As for vocals, these are handled by John "Jargon" Kosmidis - not one of the vocalists who sort of got a test run on Planet Junkie, but a new member of the band, revealed here as a sort of neo-prog Mike Patton - a deft singer who can adapt his performance to all manner of complex turns and twists. That's important, because this is by some measure the most challenging and musically complex album Drifting Sun have tackled, putting the lie to the idea that neo-prog groups can't get a bit avant with it when they get a yen to.

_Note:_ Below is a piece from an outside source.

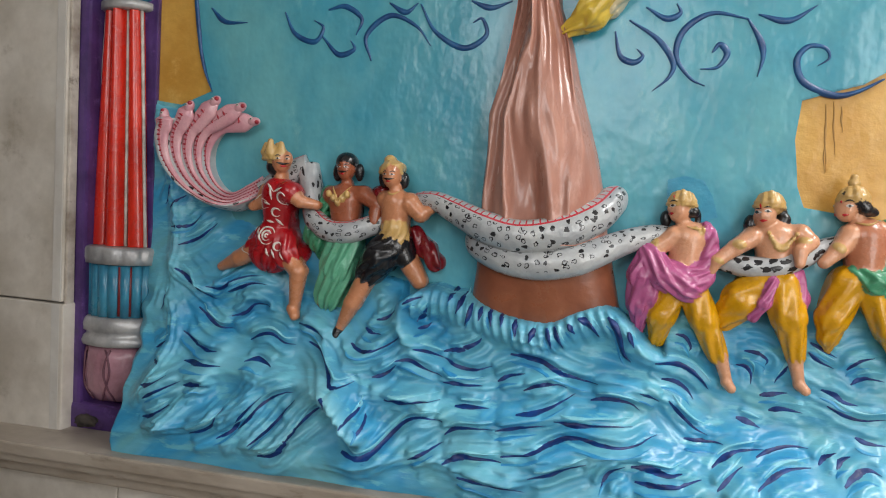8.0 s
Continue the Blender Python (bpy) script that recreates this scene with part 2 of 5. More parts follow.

Is it still neo-prog if you're going complex and avant-garde with your approach? This album may well be the test case. There's a certain emphasis on atmosphere and emotional resonance which I associate with neo-prog acts more than I typically do with the avant-prog scene, a sensibility which feels like it's been carried along by Drifting Sun ever since their early days; the influence of neo-prog acts like IQ and Marillion have always been present in their music and they don't vanish here. And whilst the album does have its complex moments, especialy in the two-part epic title track, these always are integrated with moments which are willing to go for simple emotional directness when it's aesthetically important to do so. Either way, this is a truly compelling offering which further affirms that Drifting Sun's best days may still be ahead of them.